The Repo for the Surface Water Balance Analysis Tool
BSD 3-Clause "New" or "Revised" License
3 stars 0 forks source link

Draft: Class refactoring #46

Closed MarcoHannemann closed 1 year ago

MarcoHannemann commented 1 year ago

This is a draft PR for discussing #41

Please do not merge until it is finished and everyone has reviewed.

Here an overview of my ideas and the most important changes I did so far:

Model.__init__(self)

1) The __init__ method needed an overhaul. All class attributes should be created in here, it is bad practice to introduce new class attributes in other class methods. This is why the attributes are now initialized as None.

2) To improve the readability I changed the structure of the __init__ method moving some parts into other methods that get called. Now there are two new private class methods _read_data(self), which reads the input data and does the required preprocessing; and _build_wd(self), which sets up the paths from the configuration file and creates new directories.

3) Connected to 2), I introduced a new attribute called Model.paths, this is a dictionary that stores all the paths. This way we have a central attribute which enhanced readability a lot.

The configuration file

Related to #5, we face the problem of testing different configuration in a testing framework. At the moment, the configuration file is read within the __init__ method. When creating a new instance of Model in a test case, we therefore always end up with the configuration of sbat.yml. This could be overwritten or decorated, but I think it makes more sense to read the configuration file externally and pass it as a dictionary to Model.

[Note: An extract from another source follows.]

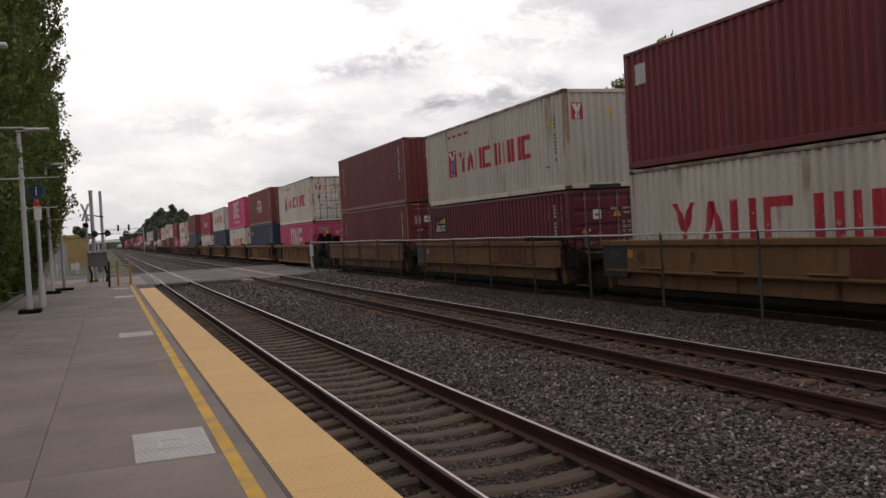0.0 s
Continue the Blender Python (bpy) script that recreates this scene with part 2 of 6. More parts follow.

What is the advantage of this approach? We can create an artificial configuration dictionary from within the module, without having to read a file. This is how I solved it:

1) The configuration file is now read by a static method Model.read_config(). You can imagine a static method as a function, that could easily be defined outside of the class. We just put it into the class because it "logically belongs there". It does not interact with the class itself.

2) This method is called in main(), before the Model instance itself is created.

Writing output

With commit 98d2361, writing the output of the sbat model is no longer happening in main(), but in Model.get_waterbalance() instead. I think it makes sense to move it there to streamline the main() function a bit; also it is the only method that creates writable output. Whether to write output or not, is stored as a bool in self.output.

Logging

I moved the logger definition to top of the file to get rid of the global stuff. ~~A log will be written if we run sbat.py from an IDE or from the terminal. There will be no output written, if sbat is imported in another script. In my opinion, this behavior is desirable, as I would not want a third-party module to write logs when integrating them into my model pipeline. What do you think about this?~~

Unused functions

I removed two functions that are not used, one is iterdict() and the other one was a function in waterbalance.py, see fe66bfb. We can add them later again if needed.

What's next?

MarcoHannemann commented 1 year ago

I merged the current version of develop into this PR, if you have time you could briefly check if I did no mistake when resolving the conflicts @ErikNixdorf

ErikNixdorf commented 1 year ago

@MarcoHannemann line 25 in sbat.py the output dir of the logger is partly hardcoded "fh = logging.FileHandler(f'{Path(__file__).parents[1]}/output/sbat.log', mode='w') I want to have the sbat.log file in the same subdirectory as all other output data, which is `../output/{project_name}/sbat.log Do you have an idea how tofix this? Aside of this, pull request is ready to merge

MarcoHannemann commented 1 year ago

I'll test it later and then we can merge.

I'm aware of the hard-coded path and thought about it... Without packaging it as a module, it is hard to retrieve the root directory. At the moment I don't know a good solution, but you can open another issue of low priority for this. I'm not really sure about the output/{project_name}/ path though- where is it mentioned? I thought all output would be written to sbat/output/.

Another thought: Wouldn't it make sense to write the log at the location where the script is run? Let's assume someone creates an own project with individual input date and runs the module. It would be a bit counter-intuitive the log get's saved to the module directory. This only makes sense as long as you use the module by cloning the repo directly from github, but not if you install it. But we can move that discussion to later when we talk about packaging...